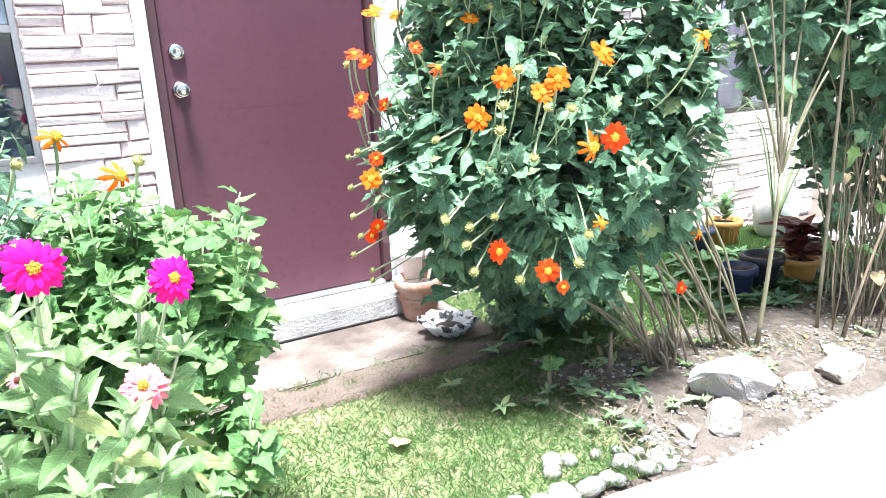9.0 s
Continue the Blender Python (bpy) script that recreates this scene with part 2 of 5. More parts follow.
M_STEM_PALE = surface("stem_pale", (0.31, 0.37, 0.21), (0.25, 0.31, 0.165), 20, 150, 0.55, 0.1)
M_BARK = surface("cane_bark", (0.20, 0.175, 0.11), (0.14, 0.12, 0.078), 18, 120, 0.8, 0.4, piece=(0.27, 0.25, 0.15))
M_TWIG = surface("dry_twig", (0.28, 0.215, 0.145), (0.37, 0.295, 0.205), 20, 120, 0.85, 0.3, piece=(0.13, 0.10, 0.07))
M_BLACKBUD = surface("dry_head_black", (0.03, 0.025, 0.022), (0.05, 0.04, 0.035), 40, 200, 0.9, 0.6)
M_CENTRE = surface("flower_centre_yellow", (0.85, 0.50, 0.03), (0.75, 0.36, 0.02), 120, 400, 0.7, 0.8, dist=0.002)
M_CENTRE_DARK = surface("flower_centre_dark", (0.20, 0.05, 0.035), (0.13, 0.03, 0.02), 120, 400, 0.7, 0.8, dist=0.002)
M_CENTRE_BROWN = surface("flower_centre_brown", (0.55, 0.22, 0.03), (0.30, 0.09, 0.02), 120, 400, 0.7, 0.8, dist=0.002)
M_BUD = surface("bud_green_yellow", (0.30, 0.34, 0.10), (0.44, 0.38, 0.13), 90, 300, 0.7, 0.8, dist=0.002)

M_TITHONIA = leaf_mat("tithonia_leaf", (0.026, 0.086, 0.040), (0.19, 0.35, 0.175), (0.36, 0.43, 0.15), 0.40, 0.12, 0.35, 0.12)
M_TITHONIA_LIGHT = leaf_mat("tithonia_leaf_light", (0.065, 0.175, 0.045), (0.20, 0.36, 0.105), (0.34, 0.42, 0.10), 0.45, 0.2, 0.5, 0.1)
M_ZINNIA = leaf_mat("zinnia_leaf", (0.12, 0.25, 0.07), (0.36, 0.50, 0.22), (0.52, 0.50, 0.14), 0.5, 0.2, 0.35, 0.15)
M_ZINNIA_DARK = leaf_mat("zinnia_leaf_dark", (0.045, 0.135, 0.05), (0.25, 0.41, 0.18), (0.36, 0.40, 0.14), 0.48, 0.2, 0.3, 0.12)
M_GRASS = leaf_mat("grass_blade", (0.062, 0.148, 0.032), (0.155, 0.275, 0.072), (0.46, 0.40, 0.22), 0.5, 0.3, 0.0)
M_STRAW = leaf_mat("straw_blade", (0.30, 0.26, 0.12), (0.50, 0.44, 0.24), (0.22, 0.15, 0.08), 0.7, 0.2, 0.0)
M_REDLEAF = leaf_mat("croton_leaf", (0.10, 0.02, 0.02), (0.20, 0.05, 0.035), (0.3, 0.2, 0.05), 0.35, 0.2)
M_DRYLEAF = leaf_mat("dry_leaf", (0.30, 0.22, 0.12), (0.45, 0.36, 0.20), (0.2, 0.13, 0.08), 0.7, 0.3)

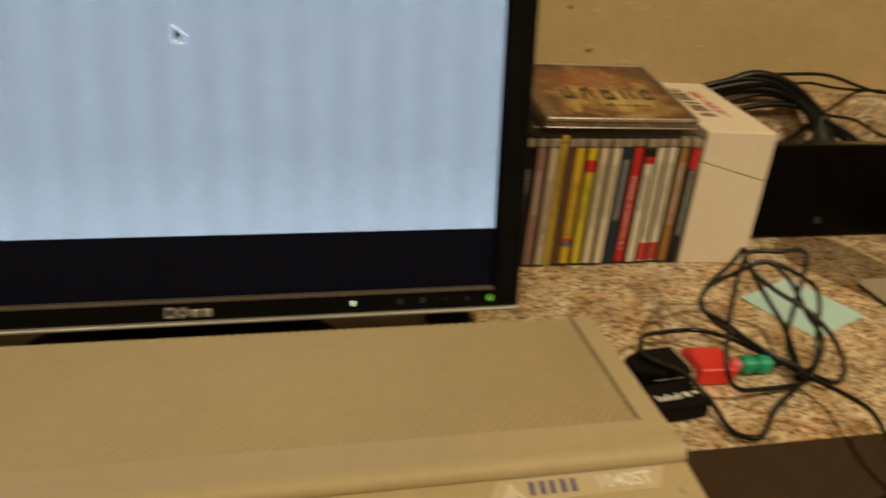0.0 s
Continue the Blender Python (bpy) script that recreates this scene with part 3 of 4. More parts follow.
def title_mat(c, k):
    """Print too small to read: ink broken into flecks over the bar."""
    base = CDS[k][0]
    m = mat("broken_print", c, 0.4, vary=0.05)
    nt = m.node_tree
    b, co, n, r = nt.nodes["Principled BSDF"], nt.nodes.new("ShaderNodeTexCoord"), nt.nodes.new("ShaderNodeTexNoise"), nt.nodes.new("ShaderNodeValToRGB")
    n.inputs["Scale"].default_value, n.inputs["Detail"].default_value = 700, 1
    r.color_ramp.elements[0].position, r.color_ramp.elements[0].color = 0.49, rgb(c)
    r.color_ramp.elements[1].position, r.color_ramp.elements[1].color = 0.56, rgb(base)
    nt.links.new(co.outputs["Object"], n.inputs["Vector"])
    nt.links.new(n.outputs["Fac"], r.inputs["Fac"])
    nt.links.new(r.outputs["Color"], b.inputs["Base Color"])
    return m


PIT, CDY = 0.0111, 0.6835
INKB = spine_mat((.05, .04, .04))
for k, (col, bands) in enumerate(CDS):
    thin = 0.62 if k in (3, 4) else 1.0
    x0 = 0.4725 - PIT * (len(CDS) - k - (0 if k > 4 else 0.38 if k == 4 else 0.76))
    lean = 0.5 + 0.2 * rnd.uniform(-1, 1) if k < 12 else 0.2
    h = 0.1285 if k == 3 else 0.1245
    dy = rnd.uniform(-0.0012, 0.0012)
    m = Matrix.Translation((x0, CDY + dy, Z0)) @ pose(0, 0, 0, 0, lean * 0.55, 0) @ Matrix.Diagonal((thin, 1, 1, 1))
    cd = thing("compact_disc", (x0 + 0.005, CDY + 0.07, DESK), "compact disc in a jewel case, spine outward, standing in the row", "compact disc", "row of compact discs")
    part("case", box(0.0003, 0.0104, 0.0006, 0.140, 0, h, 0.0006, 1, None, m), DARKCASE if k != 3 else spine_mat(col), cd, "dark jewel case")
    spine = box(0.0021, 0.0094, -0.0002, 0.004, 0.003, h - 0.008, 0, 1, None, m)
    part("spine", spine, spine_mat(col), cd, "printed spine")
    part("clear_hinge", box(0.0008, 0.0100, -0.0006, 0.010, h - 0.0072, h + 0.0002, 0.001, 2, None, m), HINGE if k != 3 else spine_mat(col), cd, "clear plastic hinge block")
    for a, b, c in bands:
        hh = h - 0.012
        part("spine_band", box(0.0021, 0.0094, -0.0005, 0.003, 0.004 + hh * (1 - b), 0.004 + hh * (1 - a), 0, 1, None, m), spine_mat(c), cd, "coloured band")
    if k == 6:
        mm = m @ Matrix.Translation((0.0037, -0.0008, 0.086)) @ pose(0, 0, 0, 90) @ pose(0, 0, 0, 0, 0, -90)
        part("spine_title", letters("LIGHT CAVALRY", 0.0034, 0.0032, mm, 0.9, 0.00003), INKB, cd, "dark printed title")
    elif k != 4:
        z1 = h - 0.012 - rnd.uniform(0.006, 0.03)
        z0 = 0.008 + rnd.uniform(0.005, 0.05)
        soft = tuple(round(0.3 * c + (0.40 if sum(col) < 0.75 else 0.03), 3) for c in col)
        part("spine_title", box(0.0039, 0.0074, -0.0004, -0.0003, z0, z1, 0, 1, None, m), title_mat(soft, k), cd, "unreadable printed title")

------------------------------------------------

Required work →
Make an exact copy of the records shown above, without the pictures.

Answer in full →
9.0 s
Continue the Blender Python (bpy) script that recreates this scene with part 2 of 5. More parts follow.
M_STEM_PALE = surface("stem_pale", (0.31, 0.37, 0.21), (0.25, 0.31, 0.165), 20, 150, 0.55, 0.1)
M_BARK = surface("cane_bark", (0.20, 0.175, 0.11), (0.14, 0.12, 0.078), 18, 120, 0.8, 0.4, piece=(0.27, 0.25, 0.15))
M_TWIG = surface("dry_twig", (0.28, 0.215, 0.145), (0.37, 0.295, 0.205), 20, 120, 0.85, 0.3, piece=(0.13, 0.10, 0.07))
M_BLACKBUD = surface("dry_head_black", (0.03, 0.025, 0.022), (0.05, 0.04, 0.035), 40, 200, 0.9, 0.6)
M_CENTRE = surface("flower_centre_yellow", (0.85, 0.50, 0.03), (0.75, 0.36, 0.02), 120, 400, 0.7, 0.8, dist=0.002)
M_CENTRE_DARK = surface("flower_centre_dark", (0.20, 0.05, 0.035), (0.13, 0.03, 0.02), 120, 400, 0.7, 0.8, dist=0.002)
M_CENTRE_BROWN = surface("flower_centre_brown", (0.55, 0.22, 0.03), (0.30, 0.09, 0.02), 120, 400, 0.7, 0.8, dist=0.002)
M_BUD = surface("bud_green_yellow", (0.30, 0.34, 0.10), (0.44, 0.38, 0.13), 90, 300, 0.7, 0.8, dist=0.002)

M_TITHONIA = leaf_mat("tithonia_leaf", (0.026, 0.086, 0.040), (0.19, 0.35, 0.175), (0.36, 0.43, 0.15), 0.40, 0.12, 0.35, 0.12)
M_TITHONIA_LIGHT = leaf_mat("tithonia_leaf_light", (0.065, 0.175, 0.045), (0.20, 0.36, 0.105), (0.34, 0.42, 0.10), 0.45, 0.2, 0.5, 0.1)
M_ZINNIA = leaf_mat("zinnia_leaf", (0.12, 0.25, 0.07), (0.36, 0.50, 0.22), (0.52, 0.50, 0.14), 0.5, 0.2, 0.35, 0.15)
M_ZINNIA_DARK = leaf_mat("zinnia_leaf_dark", (0.045, 0.135, 0.05), (0.25, 0.41, 0.18), (0.36, 0.40, 0.14), 0.48, 0.2, 0.3, 0.12)
M_GRASS = leaf_mat("grass_blade", (0.062, 0.148, 0.032), (0.155, 0.275, 0.072), (0.46, 0.40, 0.22), 0.5, 0.3, 0.0)
M_STRAW = leaf_mat("straw_blade", (0.30, 0.26, 0.12), (0.50, 0.44, 0.24), (0.22, 0.15, 0.08), 0.7, 0.2, 0.0)
M_REDLEAF = leaf_mat("croton_leaf", (0.10, 0.02, 0.02), (0.20, 0.05, 0.035), (0.3, 0.2, 0.05), 0.35, 0.2)
M_DRYLEAF = leaf_mat("dry_leaf", (0.30, 0.22, 0.12), (0.45, 0.36, 0.20), (0.2, 0.13, 0.08), 0.7, 0.3)

0.0 s
Continue the Blender Python (bpy) script that recreates this scene with part 3 of 4. More parts follow.
def title_mat(c, k):
    """Print too small to read: ink broken into flecks over the bar."""
    base = CDS[k][0]
    m = mat("broken_print", c, 0.4, vary=0.05)
    nt = m.node_tree
    b, co, n, r = nt.nodes["Principled BSDF"], nt.nodes.new("ShaderNodeTexCoord"), nt.nodes.new("ShaderNodeTexNoise"), nt.nodes.new("ShaderNodeValToRGB")
    n.inputs["Scale"].default_value, n.inputs["Detail"].default_value = 700, 1
    r.color_ramp.elements[0].position, r.color_ramp.elements[0].color = 0.49, rgb(c)
    r.color_ramp.elements[1].position, r.color_ramp.elements[1].color = 0.56, rgb(base)
    nt.links.new(co.outputs["Object"], n.inputs["Vector"])
    nt.links.new(n.outputs["Fac"], r.inputs["Fac"])
    nt.links.new(r.outputs["Color"], b.inputs["Base Color"])
    return m


PIT, CDY = 0.0111, 0.6835
INKB = spine_mat((.05, .04, .04))
for k, (col, bands) in enumerate(CDS):
    thin = 0.62 if k in (3, 4) else 1.0
    x0 = 0.4725 - PIT * (len(CDS) - k - (0 if k > 4 else 0.38 if k == 4 else 0.76))
    lean = 0.5 + 0.2 * rnd.uniform(-1, 1) if k < 12 else 0.2
    h = 0.1285 if k == 3 else 0.1245
    dy = rnd.uniform(-0.0012, 0.0012)
    m = Matrix.Translation((x0, CDY + dy, Z0)) @ pose(0, 0, 0, 0, lean * 0.55, 0) @ Matrix.Diagonal((thin, 1, 1, 1))
    cd = thing("compact_disc", (x0 + 0.005, CDY + 0.07, DESK), "compact disc in a jewel case, spine outward, standing in the row", "compact disc", "row of compact discs")
    part("case", box(0.0003, 0.0104, 0.0006, 0.140, 0, h, 0.0006, 1, None, m), DARKCASE if k != 3 else spine_mat(col), cd, "dark jewel case")
    spine = box(0.0021, 0.0094, -0.0002, 0.004, 0.003, h - 0.008, 0, 1, None, m)
    part("spine", spine, spine_mat(col), cd, "printed spine")
    part("clear_hinge", box(0.0008, 0.0100, -0.0006, 0.010, h - 0.0072, h + 0.0002, 0.001, 2, None, m), HINGE if k != 3 else spine_mat(col), cd, "clear plastic hinge block")
    for a, b, c in bands:
        hh = h - 0.012
        part("spine_band", box(0.0021, 0.0094, -0.0005, 0.003, 0.004 + hh * (1 - b), 0.004 + hh * (1 - a), 0, 1, None, m), spine_mat(c), cd, "coloured band")
    if k == 6:
        mm = m @ Matrix.Translation((0.0037, -0.0008, 0.086)) @ pose(0, 0, 0, 90) @ pose(0, 0, 0, 0, 0, -90)
        part("spine_title", letters("LIGHT CAVALRY", 0.0034, 0.0032, mm, 0.9, 0.00003), INKB, cd, "dark printed title")
    elif k != 4:
        z1 = h - 0.012 - rnd.uniform(0.006, 0.03)
        z0 = 0.008 + rnd.uniform(0.005, 0.05)
        soft = tuple(round(0.3 * c + (0.40 if sum(col) < 0.75 else 0.03), 3) for c in col)
        part("spine_title", box(0.0039, 0.0074, -0.0004, -0.0003, z0, z1, 0, 1, None, m), title_mat(soft, k), cd, "unreadable printed title")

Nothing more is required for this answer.